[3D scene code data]
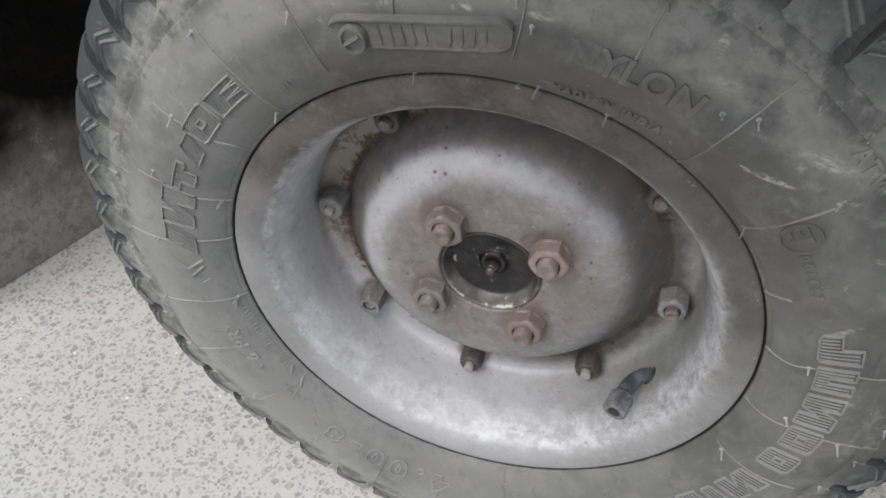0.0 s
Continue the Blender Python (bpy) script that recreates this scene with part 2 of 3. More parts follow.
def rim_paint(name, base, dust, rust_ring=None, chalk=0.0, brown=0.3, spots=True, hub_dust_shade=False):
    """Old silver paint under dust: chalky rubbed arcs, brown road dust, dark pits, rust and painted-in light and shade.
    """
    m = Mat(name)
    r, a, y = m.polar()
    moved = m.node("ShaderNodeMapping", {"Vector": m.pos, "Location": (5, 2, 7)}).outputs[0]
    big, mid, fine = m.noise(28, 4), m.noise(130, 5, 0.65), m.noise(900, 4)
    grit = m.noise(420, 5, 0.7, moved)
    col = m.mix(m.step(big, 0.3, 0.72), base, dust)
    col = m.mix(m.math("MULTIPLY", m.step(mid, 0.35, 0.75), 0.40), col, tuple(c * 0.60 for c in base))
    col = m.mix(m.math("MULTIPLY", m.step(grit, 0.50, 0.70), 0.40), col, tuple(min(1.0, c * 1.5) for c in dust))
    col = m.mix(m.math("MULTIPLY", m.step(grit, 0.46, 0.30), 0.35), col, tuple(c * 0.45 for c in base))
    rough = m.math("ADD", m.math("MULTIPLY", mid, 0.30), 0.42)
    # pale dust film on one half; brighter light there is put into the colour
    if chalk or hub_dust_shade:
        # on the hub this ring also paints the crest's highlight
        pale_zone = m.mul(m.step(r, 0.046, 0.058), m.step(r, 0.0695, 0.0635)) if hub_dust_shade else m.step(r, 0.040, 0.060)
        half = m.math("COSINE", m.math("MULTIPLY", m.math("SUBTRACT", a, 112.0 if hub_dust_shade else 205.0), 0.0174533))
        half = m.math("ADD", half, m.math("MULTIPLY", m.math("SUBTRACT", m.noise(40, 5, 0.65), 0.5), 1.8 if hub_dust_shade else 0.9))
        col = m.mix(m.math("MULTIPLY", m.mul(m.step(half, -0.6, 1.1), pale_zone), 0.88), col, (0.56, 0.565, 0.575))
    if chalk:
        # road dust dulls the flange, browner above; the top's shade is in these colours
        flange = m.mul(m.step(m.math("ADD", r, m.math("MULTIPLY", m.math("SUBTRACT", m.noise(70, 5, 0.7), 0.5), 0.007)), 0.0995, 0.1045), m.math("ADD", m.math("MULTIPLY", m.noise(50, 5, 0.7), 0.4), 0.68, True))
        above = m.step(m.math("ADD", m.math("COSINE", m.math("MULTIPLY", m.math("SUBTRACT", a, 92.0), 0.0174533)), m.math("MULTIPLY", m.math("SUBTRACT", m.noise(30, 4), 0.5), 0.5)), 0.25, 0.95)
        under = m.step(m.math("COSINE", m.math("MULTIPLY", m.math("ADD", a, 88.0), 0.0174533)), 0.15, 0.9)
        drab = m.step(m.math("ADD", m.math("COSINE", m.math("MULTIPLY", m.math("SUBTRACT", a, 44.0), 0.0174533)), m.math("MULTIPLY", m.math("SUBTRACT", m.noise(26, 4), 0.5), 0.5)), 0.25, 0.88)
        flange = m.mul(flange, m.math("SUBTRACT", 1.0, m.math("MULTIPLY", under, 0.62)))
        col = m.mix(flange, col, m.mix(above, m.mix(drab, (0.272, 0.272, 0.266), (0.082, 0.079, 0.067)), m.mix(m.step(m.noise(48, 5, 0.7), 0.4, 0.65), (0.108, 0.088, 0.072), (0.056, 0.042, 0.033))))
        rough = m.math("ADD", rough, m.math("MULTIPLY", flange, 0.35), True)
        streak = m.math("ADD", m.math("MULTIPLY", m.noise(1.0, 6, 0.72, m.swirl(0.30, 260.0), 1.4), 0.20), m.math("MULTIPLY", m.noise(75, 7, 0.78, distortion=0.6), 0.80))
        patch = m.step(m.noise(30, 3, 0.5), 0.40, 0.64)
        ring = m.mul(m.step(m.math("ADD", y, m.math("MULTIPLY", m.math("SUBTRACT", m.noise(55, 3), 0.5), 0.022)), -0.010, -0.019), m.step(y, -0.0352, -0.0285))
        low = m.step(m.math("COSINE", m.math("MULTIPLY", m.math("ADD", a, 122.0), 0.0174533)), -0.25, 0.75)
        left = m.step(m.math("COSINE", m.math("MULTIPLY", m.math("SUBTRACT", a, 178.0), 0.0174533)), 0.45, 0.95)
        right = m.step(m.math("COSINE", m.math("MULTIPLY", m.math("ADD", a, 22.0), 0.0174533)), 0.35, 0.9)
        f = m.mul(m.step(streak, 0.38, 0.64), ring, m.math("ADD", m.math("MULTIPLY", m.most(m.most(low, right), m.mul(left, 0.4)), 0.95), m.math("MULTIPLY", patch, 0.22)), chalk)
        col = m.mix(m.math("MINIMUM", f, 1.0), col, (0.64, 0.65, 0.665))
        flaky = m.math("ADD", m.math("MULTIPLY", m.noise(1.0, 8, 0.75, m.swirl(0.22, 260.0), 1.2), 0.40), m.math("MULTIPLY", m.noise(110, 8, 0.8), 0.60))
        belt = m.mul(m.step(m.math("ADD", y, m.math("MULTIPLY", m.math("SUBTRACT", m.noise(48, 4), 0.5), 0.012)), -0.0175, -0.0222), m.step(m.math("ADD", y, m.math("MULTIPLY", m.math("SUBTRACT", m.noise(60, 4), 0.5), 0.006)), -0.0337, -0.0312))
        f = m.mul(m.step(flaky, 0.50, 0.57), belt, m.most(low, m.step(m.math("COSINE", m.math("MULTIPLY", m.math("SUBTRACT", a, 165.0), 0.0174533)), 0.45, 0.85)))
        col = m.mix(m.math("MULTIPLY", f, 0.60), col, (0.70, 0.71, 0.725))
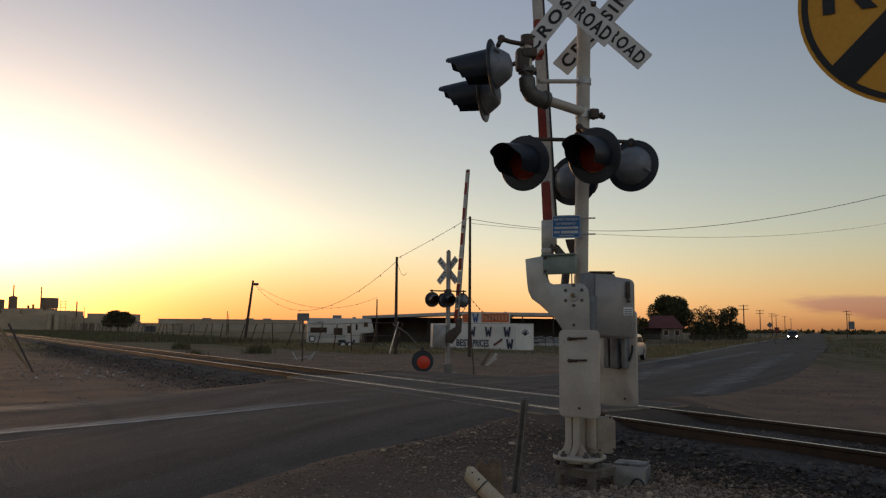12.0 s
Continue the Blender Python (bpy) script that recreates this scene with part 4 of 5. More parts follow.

EXERCISE OBJECTIVE
Transcribe all entries above exactly. Drop the pictures.

WRITTEN RESPONSE
0.0 s
Continue the Blender Python (bpy) script that recreates this scene with part 2 of 3. More parts follow.
def rim_paint(name, base, dust, rust_ring=None, chalk=0.0, brown=0.3, spots=True, hub_dust_shade=False):
    """Old silver paint under dust: chalky rubbed arcs, brown road dust, dark pits, rust and painted-in light and shade.
    """
    m = Mat(name)
    r, a, y = m.polar()
    moved = m.node("ShaderNodeMapping", {"Vector": m.pos, "Location": (5, 2, 7)}).outputs[0]
    big, mid, fine = m.noise(28, 4), m.noise(130, 5, 0.65), m.noise(900, 4)
    grit = m.noise(420, 5, 0.7, moved)
    col = m.mix(m.step(big, 0.3, 0.72), base, dust)
    col = m.mix(m.math("MULTIPLY", m.step(mid, 0.35, 0.75), 0.40), col, tuple(c * 0.60 for c in base))
    col = m.mix(m.math("MULTIPLY", m.step(grit, 0.50, 0.70), 0.40), col, tuple(min(1.0, c * 1.5) for c in dust))
    col = m.mix(m.math("MULTIPLY", m.step(grit, 0.46, 0.30), 0.35), col, tuple(c * 0.45 for c in base))
    rough = m.math("ADD", m.math("MULTIPLY", mid, 0.30), 0.42)
    # pale dust film on one half; brighter light there is put into the colour
    if chalk or hub_dust_shade:
        # on the hub this ring also paints the crest's highlight
        pale_zone = m.mul(m.step(r, 0.046, 0.058), m.step(r, 0.0695, 0.0635)) if hub_dust_shade else m.step(r, 0.040, 0.060)
        half = m.math("COSINE", m.math("MULTIPLY", m.math("SUBTRACT", a, 112.0 if hub_dust_shade else 205.0), 0.0174533))
        half = m.math("ADD", half, m.math("MULTIPLY", m.math("SUBTRACT", m.noise(40, 5, 0.65), 0.5), 1.8 if hub_dust_shade else 0.9))
        col = m.mix(m.math("MULTIPLY", m.mul(m.step(half, -0.6, 1.1), pale_zone), 0.88), col, (0.56, 0.565, 0.575))
    if chalk:
        # road dust dulls the flange, browner above; the top's shade is in these colours
        flange = m.mul(m.step(m.math("ADD", r, m.math("MULTIPLY", m.math("SUBTRACT", m.noise(70, 5, 0.7), 0.5), 0.007)), 0.0995, 0.1045), m.math("ADD", m.math("MULTIPLY", m.noise(50, 5, 0.7), 0.4), 0.68, True))
        above = m.step(m.math("ADD", m.math("COSINE", m.math("MULTIPLY", m.math("SUBTRACT", a, 92.0), 0.0174533)), m.math("MULTIPLY", m.math("SUBTRACT", m.noise(30, 4), 0.5), 0.5)), 0.25, 0.95)
        under = m.step(m.math("COSINE", m.math("MULTIPLY", m.math("ADD", a, 88.0), 0.0174533)), 0.15, 0.9)
        drab = m.step(m.math("ADD", m.math("COSINE", m.math("MULTIPLY", m.math("SUBTRACT", a, 44.0), 0.0174533)), m.math("MULTIPLY", m.math("SUBTRACT", m.noise(26, 4), 0.5), 0.5)), 0.25, 0.88)
        flange = m.mul(flange, m.math("SUBTRACT", 1.0, m.math("MULTIPLY", under, 0.62)))
        col = m.mix(flange, col, m.mix(above, m.mix(drab, (0.272, 0.272, 0.266), (0.082, 0.079, 0.067)), m.mix(m.step(m.noise(48, 5, 0.7), 0.4, 0.65), (0.108, 0.088, 0.072), (0.056, 0.042, 0.033))))
        rough = m.math("ADD", rough, m.math("MULTIPLY", flange, 0.35), True)
        streak = m.math("ADD", m.math("MULTIPLY", m.noise(1.0, 6, 0.72, m.swirl(0.30, 260.0), 1.4), 0.20), m.math("MULTIPLY", m.noise(75, 7, 0.78, distortion=0.6), 0.80))
        patch = m.step(m.noise(30, 3, 0.5), 0.40, 0.64)
        ring = m.mul(m.step(m.math("ADD", y, m.math("MULTIPLY", m.math("SUBTRACT", m.noise(55, 3), 0.5), 0.022)), -0.010, -0.019), m.step(y, -0.0352, -0.0285))
        low = m.step(m.math("COSINE", m.math("MULTIPLY", m.math("ADD", a, 122.0), 0.0174533)), -0.25, 0.75)
        left = m.step(m.math("COSINE", m.math("MULTIPLY", m.math("SUBTRACT", a, 178.0), 0.0174533)), 0.45, 0.95)
        right = m.step(m.math("COSINE", m.math("MULTIPLY", m.math("ADD", a, 22.0), 0.0174533)), 0.35, 0.9)
        f = m.mul(m.step(streak, 0.38, 0.64), ring, m.math("ADD", m.math("MULTIPLY", m.most(m.most(low, right), m.mul(left, 0.4)), 0.95), m.math("MULTIPLY", patch, 0.22)), chalk)
        col = m.mix(m.math("MINIMUM", f, 1.0), col, (0.64, 0.65, 0.665))
        flaky = m.math("ADD", m.math("MULTIPLY", m.noise(1.0, 8, 0.75, m.swirl(0.22, 260.0), 1.2), 0.40), m.math("MULTIPLY", m.noise(110, 8, 0.8), 0.60))
        belt = m.mul(m.step(m.math("ADD", y, m.math("MULTIPLY", m.math("SUBTRACT", m.noise(48, 4), 0.5), 0.012)), -0.0175, -0.0222), m.step(m.math("ADD", y, m.math("MULTIPLY", m.math("SUBTRACT", m.noise(60, 4), 0.5), 0.006)), -0.0337, -0.0312))
        f = m.mul(m.step(flaky, 0.50, 0.57), belt, m.most(low, m.step(m.math("COSINE", m.math("MULTIPLY", m.math("SUBTRACT", a, 165.0), 0.0174533)), 0.45, 0.85)))
        col = m.mix(m.math("MULTIPLY", f, 0.60), col, (0.70, 0.71, 0.725))
12.0 s
Continue the Blender Python (bpy) script that recreates this scene with part 4 of 5. More parts follow.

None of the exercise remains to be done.